## Task requirements
Retype word for word the lines lying between the line containing "scene = bpy.context.scene" and the line containing "for path in", together with those two lines themselves, and nothing besides.

## Provided material

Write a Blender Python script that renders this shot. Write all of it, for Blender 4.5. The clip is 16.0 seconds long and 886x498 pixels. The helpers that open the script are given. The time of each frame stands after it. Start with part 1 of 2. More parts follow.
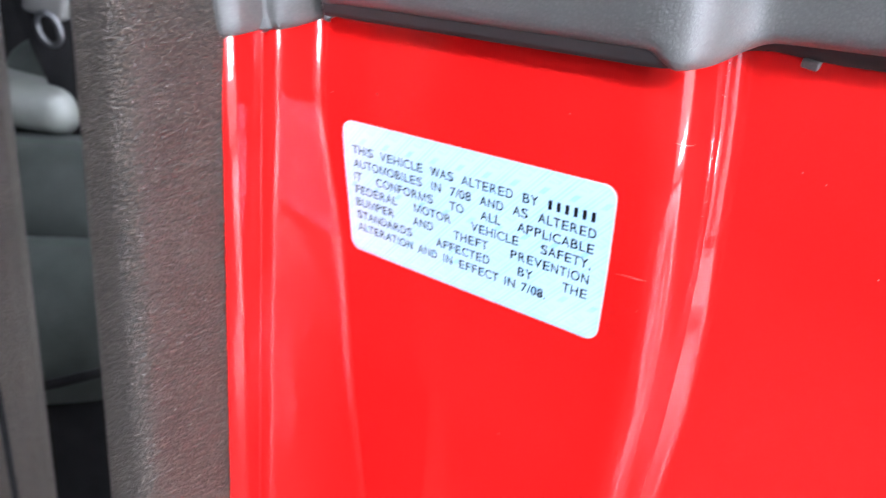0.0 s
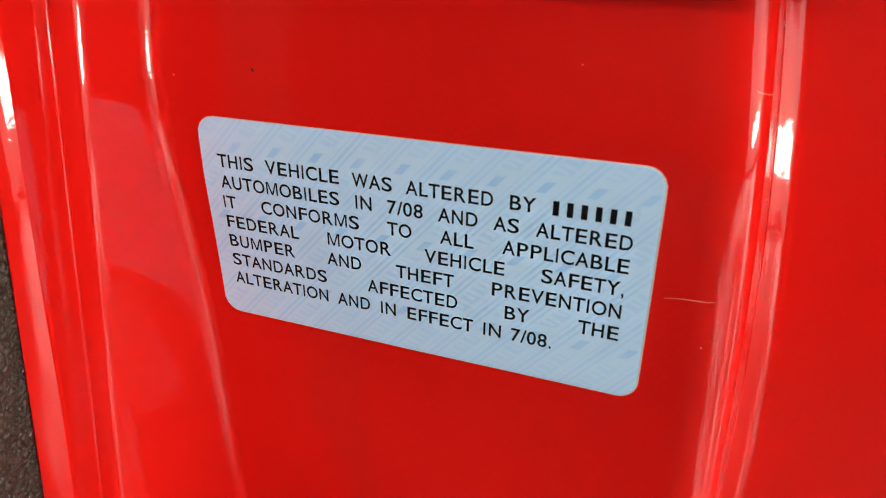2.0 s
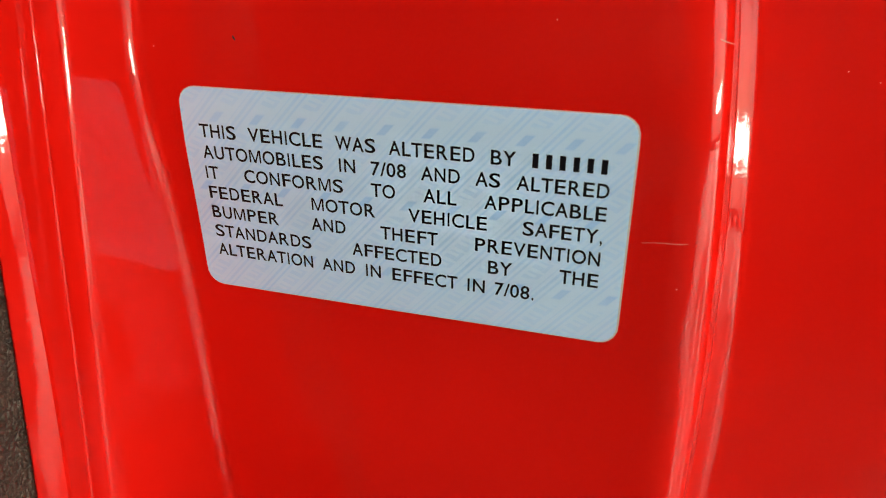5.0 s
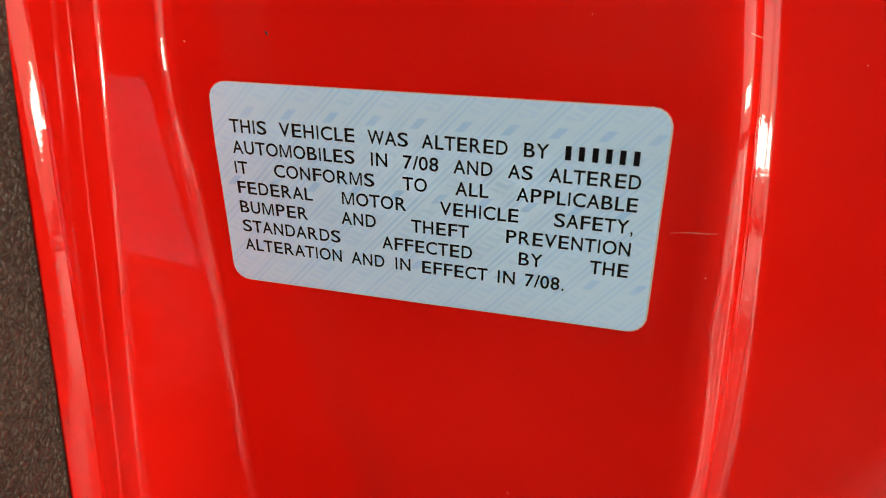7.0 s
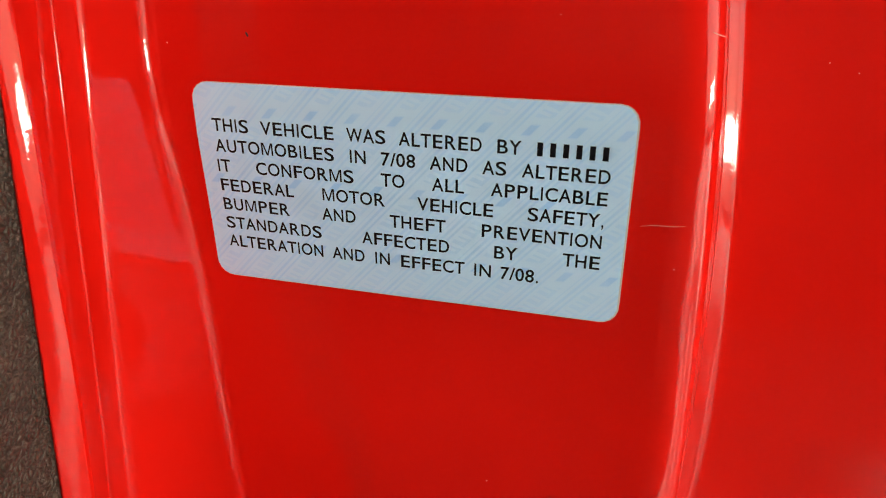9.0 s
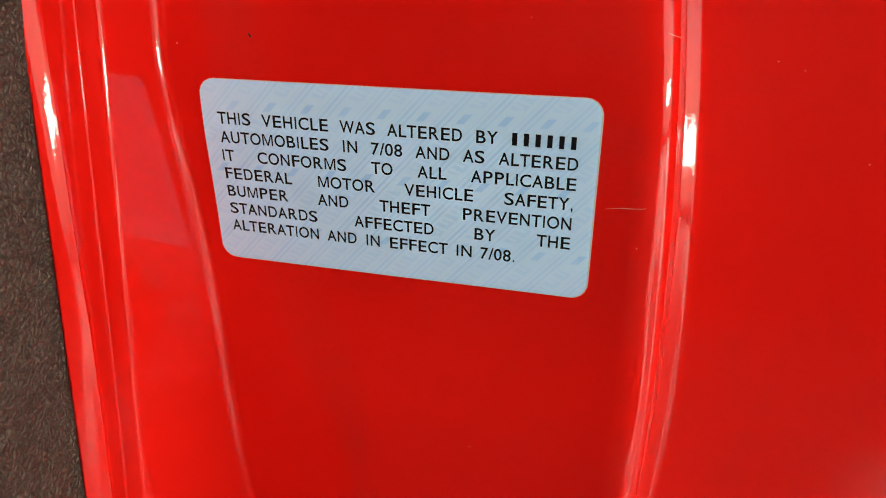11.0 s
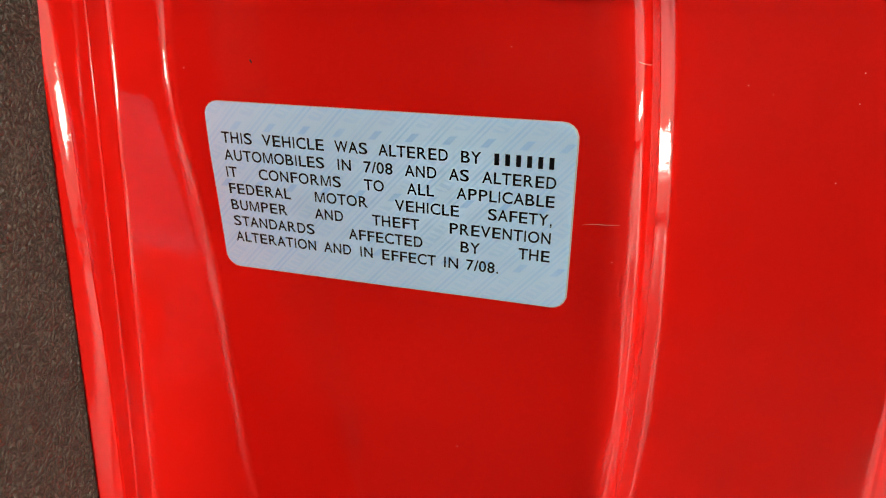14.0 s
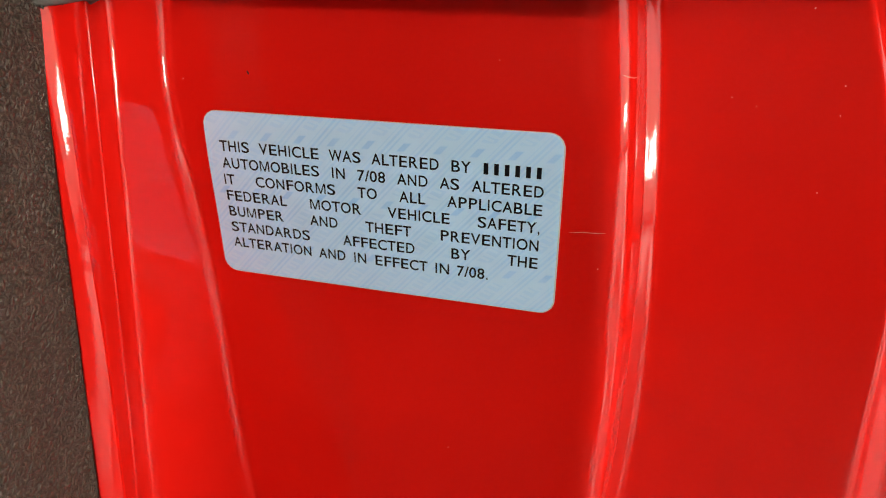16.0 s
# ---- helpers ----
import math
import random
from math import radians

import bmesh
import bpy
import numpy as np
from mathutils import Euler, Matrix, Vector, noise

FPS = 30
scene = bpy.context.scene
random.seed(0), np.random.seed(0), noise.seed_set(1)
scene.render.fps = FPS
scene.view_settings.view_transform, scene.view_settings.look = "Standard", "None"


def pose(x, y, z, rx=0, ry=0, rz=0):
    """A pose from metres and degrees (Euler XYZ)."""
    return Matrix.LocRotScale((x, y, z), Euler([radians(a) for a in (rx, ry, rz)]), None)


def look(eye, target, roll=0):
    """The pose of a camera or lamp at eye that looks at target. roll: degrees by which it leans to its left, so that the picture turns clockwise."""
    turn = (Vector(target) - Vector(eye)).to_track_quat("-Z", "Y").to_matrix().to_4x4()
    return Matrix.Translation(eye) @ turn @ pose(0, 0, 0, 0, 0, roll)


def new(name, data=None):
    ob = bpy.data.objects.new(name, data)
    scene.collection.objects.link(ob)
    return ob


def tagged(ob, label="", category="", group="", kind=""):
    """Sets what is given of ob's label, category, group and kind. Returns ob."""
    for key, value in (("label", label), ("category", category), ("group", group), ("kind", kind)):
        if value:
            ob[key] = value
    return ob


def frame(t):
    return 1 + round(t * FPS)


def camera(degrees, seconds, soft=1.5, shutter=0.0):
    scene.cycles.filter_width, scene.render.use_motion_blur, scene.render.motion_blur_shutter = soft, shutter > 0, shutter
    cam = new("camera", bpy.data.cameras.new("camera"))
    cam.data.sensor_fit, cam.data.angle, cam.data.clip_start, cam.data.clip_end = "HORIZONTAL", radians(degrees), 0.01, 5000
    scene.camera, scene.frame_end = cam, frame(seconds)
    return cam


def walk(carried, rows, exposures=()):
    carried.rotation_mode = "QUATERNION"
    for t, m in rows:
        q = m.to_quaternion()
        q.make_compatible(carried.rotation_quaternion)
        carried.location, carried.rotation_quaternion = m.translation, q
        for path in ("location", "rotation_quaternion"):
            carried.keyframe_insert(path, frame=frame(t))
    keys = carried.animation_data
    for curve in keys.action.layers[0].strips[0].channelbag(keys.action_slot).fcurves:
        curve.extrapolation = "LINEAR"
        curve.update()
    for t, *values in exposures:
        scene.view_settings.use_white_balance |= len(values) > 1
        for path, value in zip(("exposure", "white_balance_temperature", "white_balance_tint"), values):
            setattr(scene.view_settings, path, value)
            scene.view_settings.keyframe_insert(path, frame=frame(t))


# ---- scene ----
LENS = 61.84
cam = camera(LENS, 16.0, 1.0, 0.3)
PATH = [
    (0, (0.11904, -0.18449, 0.85601), (0.01854, -0.03885, 0.76278), 0.90),
    (0.2, (0.10892, -0.17295, 0.85478), (0.01836, -0.01988, 0.76330), 1.53),
    (0.4, (0.09749, -0.16213, 0.85093), (0.01371, -0.00586, 0.75840), 1.38),
    (0.5, (0.09658, -0.15521, 0.84464), (0.01122, 0.00181, 0.75487), 0.54),
    (1, (0.08017, -0.13903, 0.83009), (0.00691, 0.02435, 0.74099), 0.29),
    (1.5, (0.06241, -0.13984, 0.82300), (-0.00209, 0.02771, 0.73487), 0.39),
    (2, (0.05275, -0.13528, 0.82198), (-0.00475, 0.03490, 0.73406), 0.58),
    (2.5, (0.04975, -0.13985, 0.82022), (-0.00348, 0.03234, 0.73351), 0.63),
    (3, (0.04879, -0.13882, 0.81663), (-0.00117, 0.03465, 0.73054), 0.55),
    (3.5, (0.05089, -0.14032, 0.81295), (0.00156, 0.03359, 0.72738), 0.29),
    (6, (0.04464, -0.15028, 0.81444), (0.00172, 0.02577, 0.72980), 0.38),
    (6.5, (0.03784, -0.15192, 0.81515), (-0.00339, 0.02454, 0.73053), 0.49),
    (7, (0.03848, -0.15229, 0.81186), (-0.00195, 0.02473, 0.72802), 0.50),
    (7.5, (0.04042, -0.15106, 0.81191), (0.00015, 0.02561, 0.72726), 0.40),
    (8, (0.04078, -0.15125, 0.81298), (0.00114, 0.02567, 0.72854), 0.39),
    (8.5, (0.04278, -0.15308, 0.81327), (0.00310, 0.02410, 0.72941), 0.29),
    (9, (0.04357, -0.15622, 0.81301), (0.00445, 0.02095, 0.72887), 0.28),
    (11.5, (0.05352, -0.17377, 0.81594), (0.01371, 0.00398, 0.73335), 0.25),
    (12, (0.05541, -0.17106, 0.82263), (0.01423, 0.00556, 0.73831), 0.10),
    (12.5, (0.05826, -0.16772, 0.82308), (0.01676, 0.00910, 0.73936), 0.12),
    (13, (0.05980, -0.16738, 0.82163), (0.01736, 0.00919, 0.73783), -0.02),
    (13.5, (0.05725, -0.17362, 0.81865), (0.01484, 0.00307, 0.73511), 0.04),
    (14, (0.06104, -0.18017, 0.82309), (0.01728, -0.00366, 0.73985), -0.01),
    (14.5, (0.06255, -0.17625, 0.82420), (0.01881, 0.00015, 0.74070), 0.01),
    (15, (0.06206, -0.18010, 0.82274), (0.01809, -0.00376, 0.73925), 0.11),
    (15.5, (0.06395, -0.18134, 0.82420), (0.01876, -0.00537, 0.74059), -0.02),
    (16, (0.06569, -0.18343, 0.82699), (0.02073, -0.00721, 0.74377), 0.03),
]
# stops, kelvin and tint of the picture on the way
EXPOSURES = [(0.0, 1.20, 5250, 16), (0.5, 0.76, 5450, 14), (1.0, 0.36, 5950, 12), (1.5, 0.05, 6400, 11), (2.0, -0.12, 6600, 11), (3.5, -0.19, 6950, 10), (7.0, -0.20, 7300, 10), (12.0, -0.18, 6900, 10), (16.0, -0.19, 6900, 10)]
walk(cam, [(t, look(eye, target, roll)) for t, eye, target, roll in PATH], EXPOSURES)
cam.data.dof.use_dof = True
cam.data.dof.focus_distance = 0.185
cam.data.dof.aperture_fstop = 24.0

# ---- world and light ----
world = bpy.data.worlds.new("world")
scene.world = world
world.use_nodes = True
wn = world.node_tree
sky = wn.nodes.new("ShaderNodeTexSky")
sky.sky_type = "NISHITA"
sky.sun_disc = False
sky.sun_elevation, sky.sun_rotation = radians(35), radians(70)
wn.nodes["Background"].inputs["Strength"].default_value = 0.12
wn.links.new(sky.outputs["Color"], wn.nodes["Background"].inputs["Color"])

# added sun lamp, which brightens the unseen floor through the wide window
sun_data = bpy.data.lights.new("sun", "SUN")
sun_data.energy, sun_data.angle, sun_data.color = 4.5, radians(0.5), (1.0, 0.94, 0.84)
sun = new("sun", sun_data)
sun.matrix_basis = look((8.0, 2.9, 6.0), (8.0 - math.cos(radians(35)) * math.sin(radians(70)), 2.9 - math.cos(radians(35)) * math.cos(radians(70)), 6.0 - math.sin(radians(35))))

# brightness of the lamps added in the unseen window: low strip, then whole opening
WINDOW_GLOW, WIDE_GLOW = 58.0, 1.9


# ---- materials ----
def material(name, base, rough=0.5, metal=0.0, coat=0.0):
    m = bpy.data.materials.new(name)
    m.use_nodes = True
    b = m.node_tree.nodes["Principled BSDF"]
    b.inputs["Base Color"].default_value = (*base, 1)
    b.inputs["Roughness"].default_value = rough
    b.inputs["Metallic"].default_value = metal
    b.inputs["Coat Weight"].default_value = coat
    return m


def node(m, kind, **inputs):
    n = m.node_tree.nodes.new(kind)
    for key, value in inputs.items():
        n.inputs[key.replace("_", " ")].default_value = value
    return n


def wire(m, a, b):
    m.node_tree.links.new(a, b)


def bsdf(m):
    return m.node_tree.nodes["Principled BSDF"]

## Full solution
scene = bpy.context.scene
random.seed(0), np.random.seed(0), noise.seed_set(1)
scene.render.fps = FPS
scene.view_settings.view_transform, scene.view_settings.look = "Standard", "None"


def pose(x, y, z, rx=0, ry=0, rz=0):
    """A pose from metres and degrees (Euler XYZ)."""
    return Matrix.LocRotScale((x, y, z), Euler([radians(a) for a in (rx, ry, rz)]), None)


def look(eye, target, roll=0):
    """The pose of a camera or lamp at eye that looks at target. roll: degrees by which it leans to its left, so that the picture turns clockwise."""
    turn = (Vector(target) - Vector(eye)).to_track_quat("-Z", "Y").to_matrix().to_4x4()
    return Matrix.Translation(eye) @ turn @ pose(0, 0, 0, 0, 0, roll)


def new(name, data=None):
    ob = bpy.data.objects.new(name, data)
    scene.collection.objects.link(ob)
    return ob


def tagged(ob, label="", category="", group="", kind=""):
    """Sets what is given of ob's label, category, group and kind. Returns ob."""
    for key, value in (("label", label), ("category", category), ("group", group), ("kind", kind)):
        if value:
            ob[key] = value
    return ob


def frame(t):
    return 1 + round(t * FPS)


def camera(degrees, seconds, soft=1.5, shutter=0.0):
    scene.cycles.filter_width, scene.render.use_motion_blur, scene.render.motion_blur_shutter = soft, shutter > 0, shutter
    cam = new("camera", bpy.data.cameras.new("camera"))
    cam.data.sensor_fit, cam.data.angle, cam.data.clip_start, cam.data.clip_end = "HORIZONTAL", radians(degrees), 0.01, 5000
    scene.camera, scene.frame_end = cam, frame(seconds)
    return cam


def walk(carried, rows, exposures=()):
    carried.rotation_mode = "QUATERNION"
    for t, m in rows:
        q = m.to_quaternion()
        q.make_compatible(carried.rotation_quaternion)
        carried.location, carried.rotation_quaternion = m.translation, q
        for path in ("location", "rotation_quaternion"):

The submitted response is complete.